6.How to run armoured cable to shed
To run power from the main house to an exterior building, like a greenhouse or a shed, you’ll need to run armoured cable outdoor. The best way to do that is to connect the two buildings directly with a cable. And the safest method to run electricity to the shed is by using an armoured electrical cable from the main home right to the shed (or any other external location) outside of the main house.
Best practice suggests that the armoured electric cable you use must be buried underground. To do that, you’ll need to dig a trench and run the underground armoured cable from your main panel (inside the main house) to the shed.
So, the question is: What type of armoured cable would you use to run power to your shed? Will a 2.5mm armoured cable suffice, or do you need to consider something larger – like a 25mm armoured cable?
Well, it really depends on what your intended use of that space is. Assume you don’t want to operate a full-blown manufacturing plant in your shed or build a recreational center or kitchen there, then 4mm armoured cable might be a good choice. This should be enough for a few sockets and a few lights – typical use of sheds. However, if your budget allows for slightly more money, you may wish to consider a 6mm armoured cable. This will allow more sockets and connections.

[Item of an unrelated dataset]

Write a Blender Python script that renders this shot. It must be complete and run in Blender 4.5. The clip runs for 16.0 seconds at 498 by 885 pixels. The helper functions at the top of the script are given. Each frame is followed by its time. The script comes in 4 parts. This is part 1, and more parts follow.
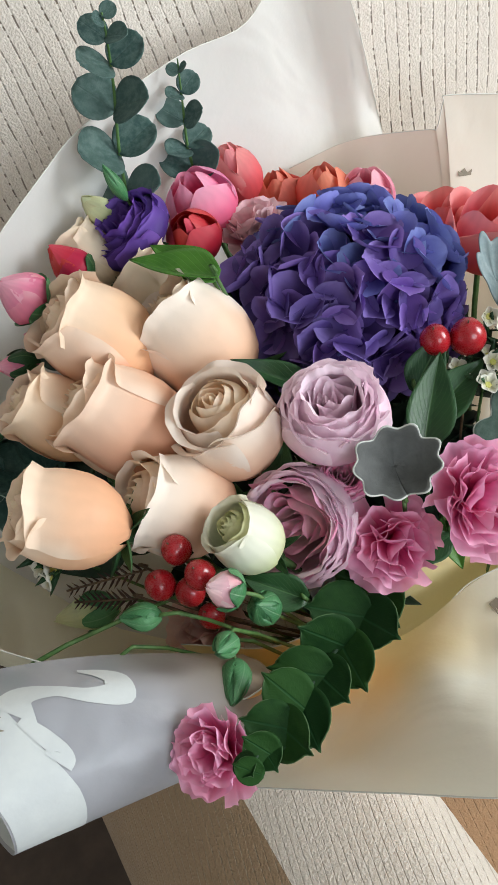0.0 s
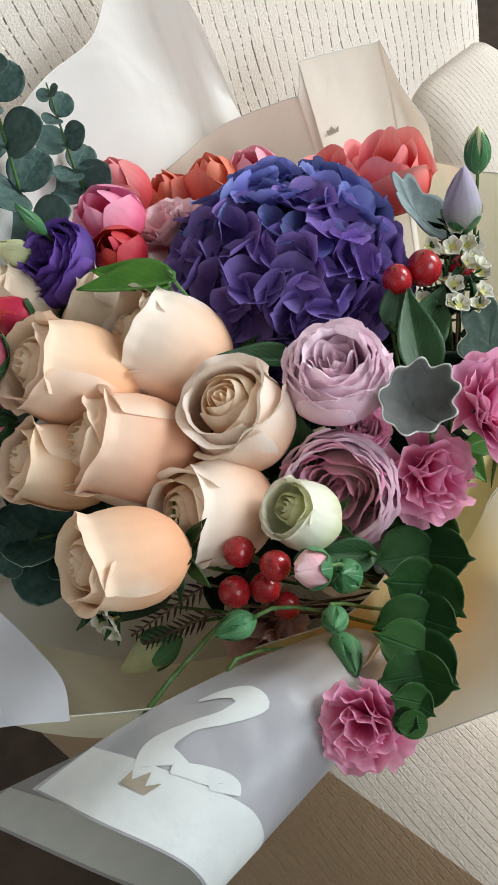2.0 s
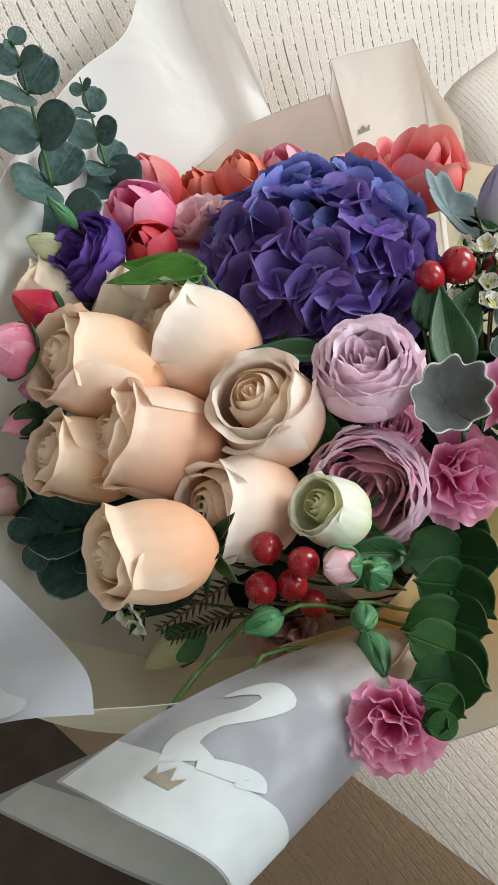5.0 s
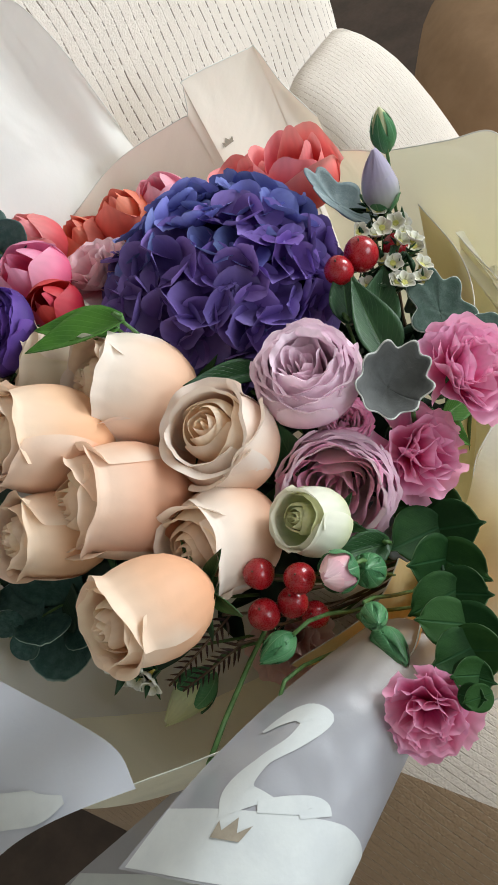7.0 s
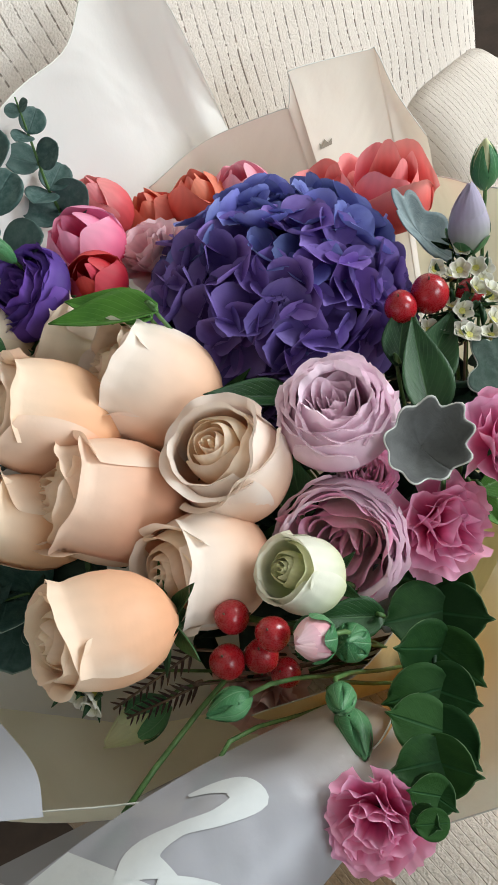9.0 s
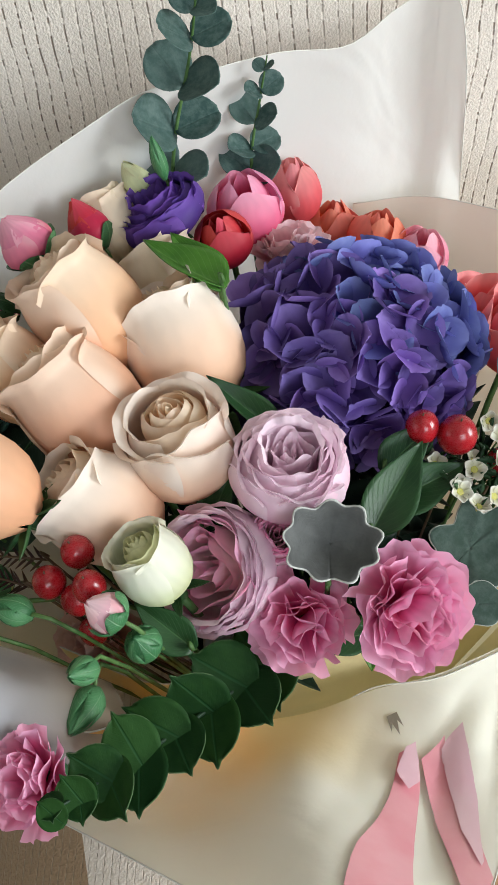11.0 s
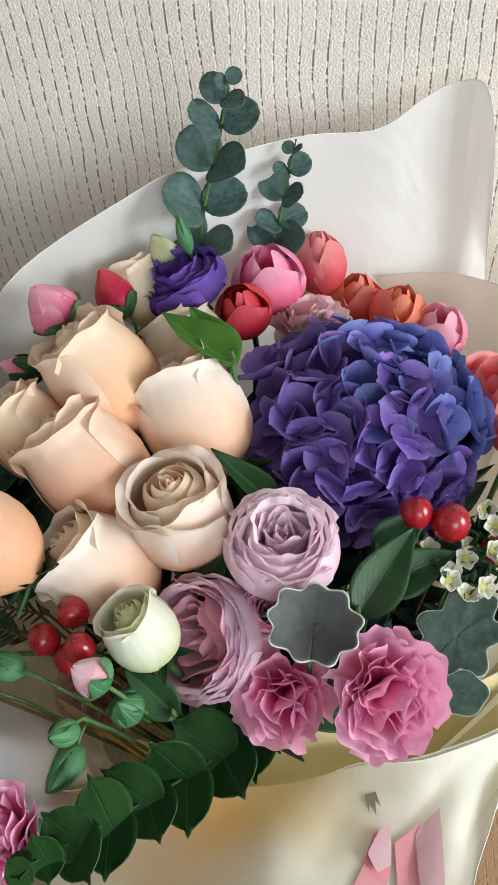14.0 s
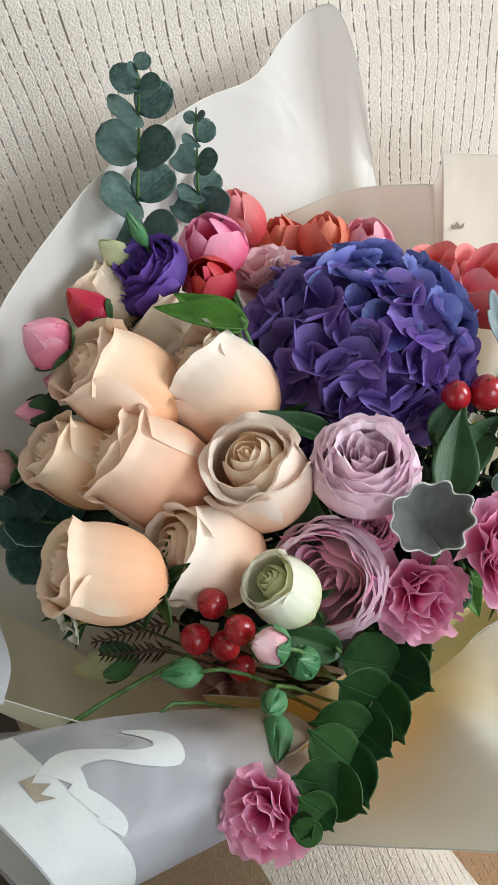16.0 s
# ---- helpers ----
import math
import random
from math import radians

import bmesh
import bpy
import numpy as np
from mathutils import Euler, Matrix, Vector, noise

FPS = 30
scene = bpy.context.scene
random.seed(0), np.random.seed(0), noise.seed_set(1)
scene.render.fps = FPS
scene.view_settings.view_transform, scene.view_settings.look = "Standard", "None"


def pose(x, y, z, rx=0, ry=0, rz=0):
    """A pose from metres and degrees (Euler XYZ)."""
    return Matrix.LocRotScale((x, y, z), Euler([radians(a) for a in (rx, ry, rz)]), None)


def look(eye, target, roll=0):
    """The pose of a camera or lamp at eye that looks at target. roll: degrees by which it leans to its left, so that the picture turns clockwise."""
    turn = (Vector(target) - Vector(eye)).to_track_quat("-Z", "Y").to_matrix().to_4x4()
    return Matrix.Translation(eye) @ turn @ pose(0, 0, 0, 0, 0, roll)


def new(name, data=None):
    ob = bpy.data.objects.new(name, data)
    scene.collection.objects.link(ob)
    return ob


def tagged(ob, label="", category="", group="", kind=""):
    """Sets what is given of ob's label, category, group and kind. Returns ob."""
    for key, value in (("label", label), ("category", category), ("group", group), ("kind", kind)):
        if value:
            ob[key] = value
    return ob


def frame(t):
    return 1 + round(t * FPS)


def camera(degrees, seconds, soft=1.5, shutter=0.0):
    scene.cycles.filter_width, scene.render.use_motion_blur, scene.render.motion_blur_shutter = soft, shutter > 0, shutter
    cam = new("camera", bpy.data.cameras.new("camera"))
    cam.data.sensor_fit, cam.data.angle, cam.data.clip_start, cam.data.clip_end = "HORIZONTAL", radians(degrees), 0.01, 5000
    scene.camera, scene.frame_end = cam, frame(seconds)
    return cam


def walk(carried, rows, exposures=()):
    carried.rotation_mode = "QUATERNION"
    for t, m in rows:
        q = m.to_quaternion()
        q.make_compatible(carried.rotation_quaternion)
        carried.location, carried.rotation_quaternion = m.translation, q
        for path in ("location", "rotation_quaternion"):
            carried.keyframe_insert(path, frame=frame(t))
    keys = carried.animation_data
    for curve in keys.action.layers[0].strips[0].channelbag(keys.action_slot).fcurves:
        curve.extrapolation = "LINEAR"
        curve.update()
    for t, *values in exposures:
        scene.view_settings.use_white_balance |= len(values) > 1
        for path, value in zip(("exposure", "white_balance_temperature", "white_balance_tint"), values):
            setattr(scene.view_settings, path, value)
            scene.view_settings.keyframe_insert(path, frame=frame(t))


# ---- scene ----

7.Armoured cable vs unarmoured cable
Armored cable has a steel layer of coating around it – like an armour plating – to protect it from the elements. That’s why this type of cable is also known as steel wire armoured cable, or SWA. The extra steel layer in the SWA cable also shields the inner cores from electromagnetic interference (or EMI). Unarmoured cable on the other hand does not include this additional layer of steel coating.